*Dataset section*

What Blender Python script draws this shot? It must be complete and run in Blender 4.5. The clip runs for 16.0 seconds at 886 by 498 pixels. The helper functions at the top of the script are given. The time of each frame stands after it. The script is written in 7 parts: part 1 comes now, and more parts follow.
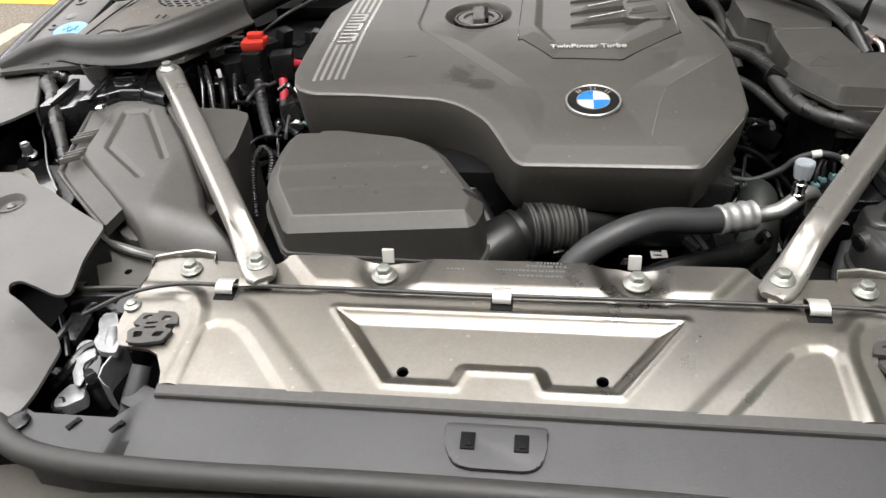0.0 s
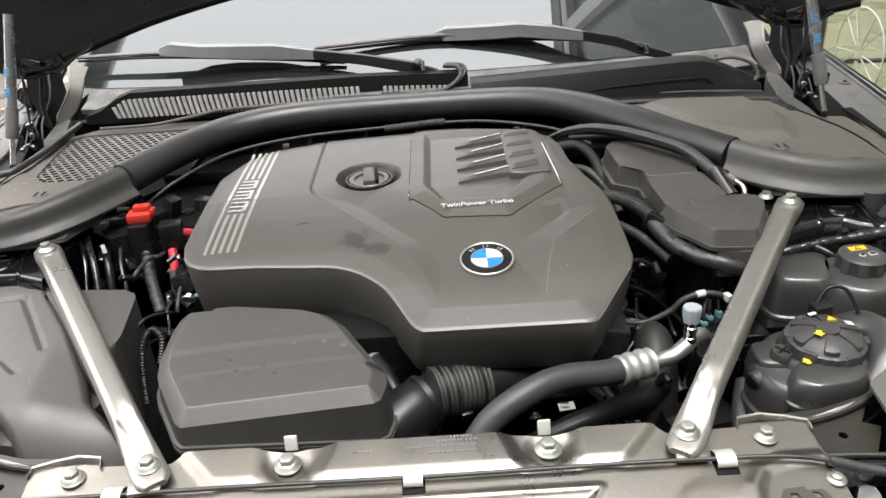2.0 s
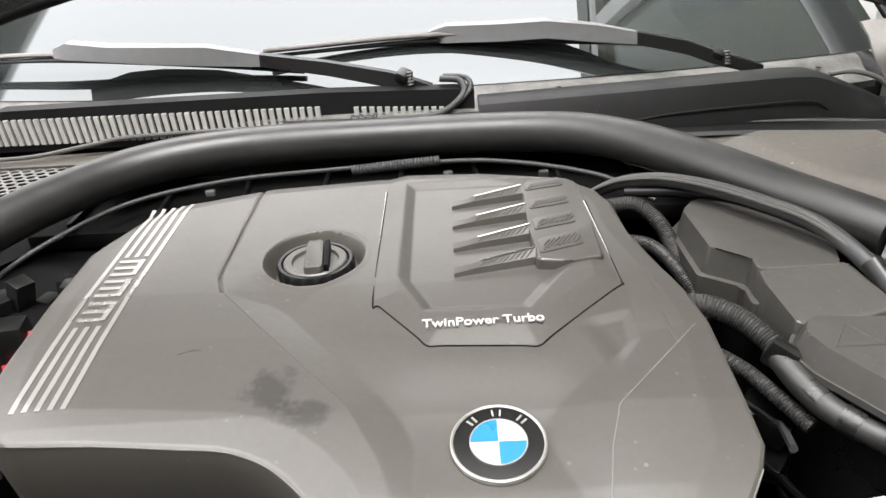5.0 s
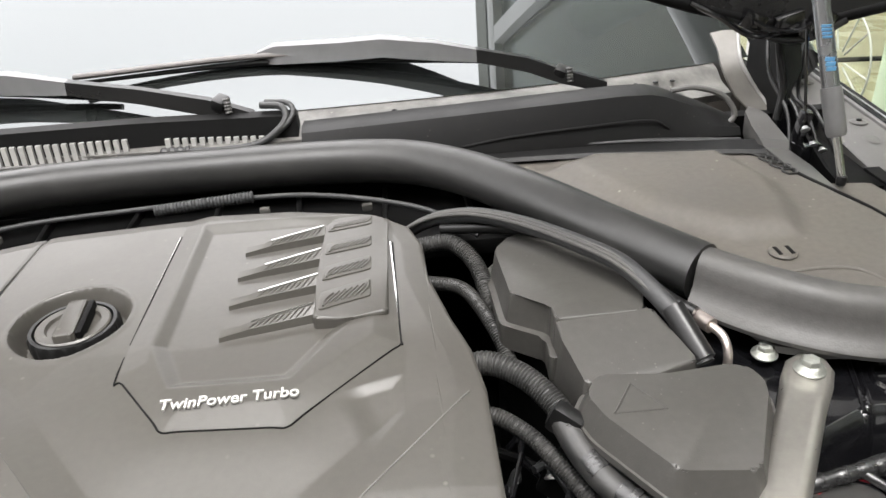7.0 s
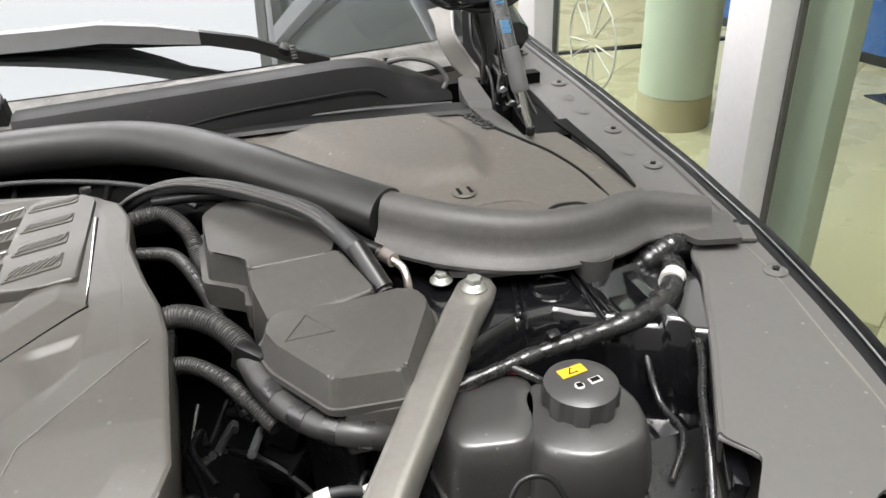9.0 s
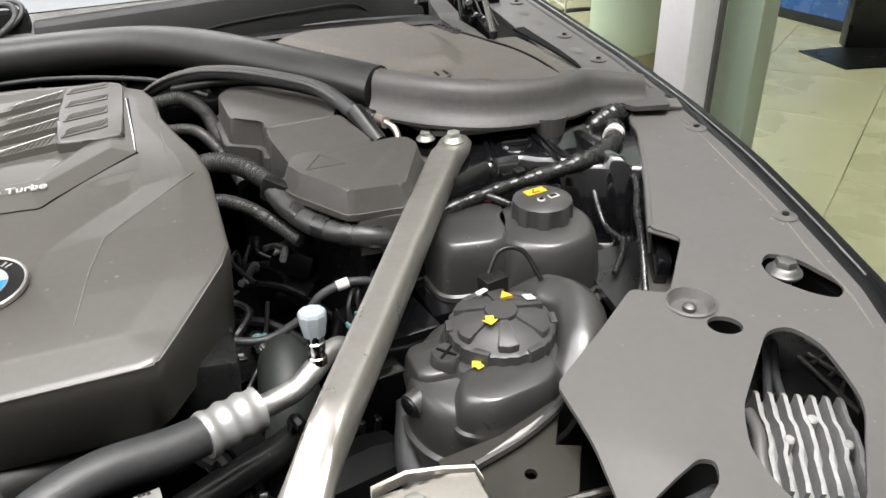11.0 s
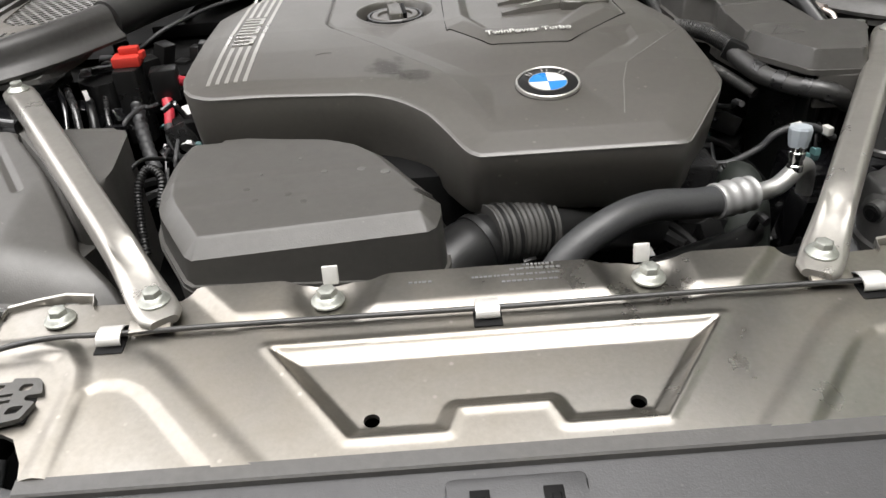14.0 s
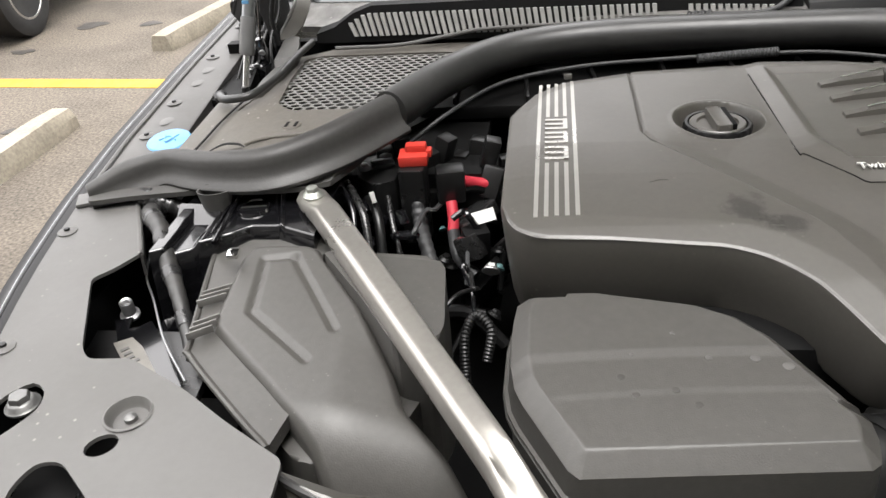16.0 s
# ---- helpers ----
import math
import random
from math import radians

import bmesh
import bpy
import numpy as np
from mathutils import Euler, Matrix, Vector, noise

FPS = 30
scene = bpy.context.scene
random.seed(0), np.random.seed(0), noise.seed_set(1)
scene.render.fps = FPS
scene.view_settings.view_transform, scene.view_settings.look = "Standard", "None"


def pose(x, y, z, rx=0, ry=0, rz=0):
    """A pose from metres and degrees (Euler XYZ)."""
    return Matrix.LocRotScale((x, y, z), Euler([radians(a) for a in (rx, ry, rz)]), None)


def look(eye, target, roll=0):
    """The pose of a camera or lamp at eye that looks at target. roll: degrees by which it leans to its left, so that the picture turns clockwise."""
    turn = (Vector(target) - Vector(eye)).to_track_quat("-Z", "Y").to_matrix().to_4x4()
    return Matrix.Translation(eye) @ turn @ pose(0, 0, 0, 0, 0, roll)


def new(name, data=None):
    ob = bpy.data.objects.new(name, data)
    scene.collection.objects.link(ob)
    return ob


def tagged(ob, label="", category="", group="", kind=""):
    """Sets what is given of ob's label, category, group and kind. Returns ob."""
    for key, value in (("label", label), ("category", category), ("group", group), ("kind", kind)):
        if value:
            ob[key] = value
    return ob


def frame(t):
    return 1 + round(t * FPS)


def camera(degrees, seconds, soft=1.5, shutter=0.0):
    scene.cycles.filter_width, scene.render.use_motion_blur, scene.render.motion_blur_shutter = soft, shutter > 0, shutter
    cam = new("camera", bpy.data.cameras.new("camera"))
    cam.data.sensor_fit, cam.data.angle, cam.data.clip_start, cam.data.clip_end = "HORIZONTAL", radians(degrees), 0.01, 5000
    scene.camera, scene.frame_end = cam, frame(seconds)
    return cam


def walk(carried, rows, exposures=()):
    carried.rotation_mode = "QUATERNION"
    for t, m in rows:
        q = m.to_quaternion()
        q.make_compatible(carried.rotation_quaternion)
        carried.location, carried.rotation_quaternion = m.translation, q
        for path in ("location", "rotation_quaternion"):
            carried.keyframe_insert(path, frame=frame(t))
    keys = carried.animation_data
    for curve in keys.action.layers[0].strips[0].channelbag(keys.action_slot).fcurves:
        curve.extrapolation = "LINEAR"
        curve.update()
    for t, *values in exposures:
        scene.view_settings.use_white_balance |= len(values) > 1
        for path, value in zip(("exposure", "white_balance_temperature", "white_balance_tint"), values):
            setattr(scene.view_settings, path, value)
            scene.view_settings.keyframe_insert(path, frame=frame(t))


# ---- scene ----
# ---- camera ----
cam = camera(61.5, 16.0)
ROWS = [
    (0.0, 0.0382, -0.0975, 1.4094, 52.56, 3.58, 7.23),
    (0.5, 0.0269, -0.1392, 1.4426, 55.71, 3.55, 4.59),
    (1.0, 0.0256, -0.1724, 1.4580, 58.40, 3.48, 1.97),
    (1.5, 0.0301, -0.1505, 1.4605, 60.25, 3.54, -0.07),
    (2.0, 0.0446, -0.0583, 1.4501, 61.22, 3.52, -1.33),
    (2.5, 0.1023, 0.0763, 1.4330, 61.60, 3.43, -1.77),
    (3.0, 0.1171, 0.1496, 1.4125, 61.81, 3.48, -1.56),
    (3.5, 0.1026, 0.2293, 1.3911, 61.82, 3.58, -1.14),
    (4.0, 0.0767, 0.2947, 1.3682, 61.67, 3.30, -0.59),
    (4.2, 0.0691, 0.3018, 1.3701, 60.99, 3.14, -0.25),
    (6.3, 0.0903, 0.4747, 1.3316, 61.04, 3.53, -0.87),
    (6.5, 0.1341, 0.4668, 1.3421, 60.89, 3.62, -1.59),
    (7.0, 0.2291, 0.4470, 1.3563, 60.70, 3.26, -4.43),
    (7.5, 0.3051, 0.4207, 1.3637, 60.49, 3.01, -7.95),
    (8.0, 0.3467, 0.4020, 1.3586, 60.49, 2.85, -11.62),
    (8.5, 0.3561, 0.3856, 1.3419, 60.50, 2.48, -15.14),
    (8.7, 0.3534, 0.3787, 1.3355, 60.57, 2.40, -16.31),
    (10.8, 0.2733, 0.2029, 1.2918, 59.15, 1.75, -21.30),
    (11.0, 0.2569, 0.1921, 1.2898, 58.75, 1.82, -21.32),
    (11.5, 0.2166, 0.1547, 1.2873, 57.82, 2.02, -20.80),
    (12.0, 0.1493, 0.1113, 1.2796, 57.13, 2.32, -19.27),
    (12.5, 0.0835, 0.0705, 1.2819, 56.83, 2.65, -16.43),
    (13.0, 0.0154, 0.0330, 1.2768, 56.81, 2.82, -12.29),
    (13.5, -0.0272, 0.0161, 1.2749, 56.86, 3.07, -7.40),
    (14.0, -0.0376, 0.0060, 1.2712, 57.05, 3.29, -2.53),
    (14.5, -0.0519, 0.0032, 1.2819, 57.10, 3.57, 1.45),
    (15.0, -0.0919, 0.0457, 1.3296, 57.51, 3.58, 4.25),
    (15.5, -0.1923, 0.1035, 1.3460, 57.57, 3.94, 6.10),
    (16.0, -0.2639, 0.1717, 1.3603, 57.58, 4.40, 6.99),
]
walk(cam, [(t, pose(x, y, z, rx, ry, rz)) for t, x, y, z, rx, ry, rz in ROWS],
     exposures=[(0.0, 1.05), (2.0, 1.28), (2.5, 1.47), (3.5, 1.62), (6.5, 1.65), (8.5, 1.65), (11.0, 1.58), (12.5, 1.42), (14.5, 1.15), (16.0, 1.2)])

# ---- light: bright overcast day, the open hood shades the bay ----
world = bpy.data.worlds.new("overcast")
scene.world = world
world.use_nodes = True
wn = world.node_tree
sky = wn.nodes.new("ShaderNodeTexSky")
sky.sky_type, sky.sun_disc = "NISHITA", False
sky.sun_elevation, sky.sun_rotation = radians(76), radians(155)
sky.air_density, sky.dust_density = 1.0, 4.0
pale = wn.nodes.new("ShaderNodeHueSaturation")
pale.inputs["Saturation"].default_value = 0.18
wn.links.new(sky.outputs[0], pale.inputs["Color"])
# cloud deck: brighter overhead than at the horizon
geo = wn.nodes.new("ShaderNodeTexCoord")
sep = wn.nodes.new("ShaderNodeSeparateXYZ")
wn.links.new(geo.outputs["Generated"], sep.inputs[0])
deck = wn.nodes.new("ShaderNodeMapRange")
deck.inputs["From Min"].default_value, deck.inputs["From Max"].default_value = 0.0, 0.9
deck.inputs["To Min"].default_value, deck.inputs["To Max"].default_value = 4.4, 10.6
wn.links.new(sep.outputs["Z"], deck.inputs["Value"])
cloud = wn.nodes.new("ShaderNodeVectorMath")
cloud.operation = "SCALE"
cloud.inputs[0].default_value = (1.0, 0.972, 0.968)
wn.links.new(deck.outputs[0], cloud.inputs["Scale"])
both = wn.nodes.new("ShaderNodeMix")
both.data_type = "RGBA"
both.inputs["Factor"].default_value = 0.75
wn.links.new(pale.outputs[0], both.inputs["A"])
wn.links.new(cloud.outputs[0], both.inputs["B"])
wn.links.new(both.outputs["Result"], wn.nodes["Background"].inputs["Color"])
wn.nodes["Background"].inputs["Strength"].default_value = 0.278
sun = new("sun", bpy.data.lights.new("sun", "SUN"))
sun.data.energy, sun.data.angle, sun.data.color = 1.05, radians(25), (1.0, 0.97, 0.94)
sun.matrix_world = look((0.6, -0.7, 6.5), (0, 0.6, 0.9))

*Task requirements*
Restate only the lines running from the start of the material above through the line containing "import bmesh", ends included. No pictures.

*Result for this exercise*
What Blender Python script draws this shot? It must be complete and run in Blender 4.5. The clip runs for 16.0 seconds at 886 by 498 pixels. The helper functions at the top of the script are given. The time of each frame stands after it. The script is written in 7 parts: part 1 comes now, and more parts follow.
0.0 s
2.0 s
5.0 s
7.0 s
9.0 s
11.0 s
14.0 s
16.0 s
# ---- helpers ----
import math
import random
from math import radians

import bmesh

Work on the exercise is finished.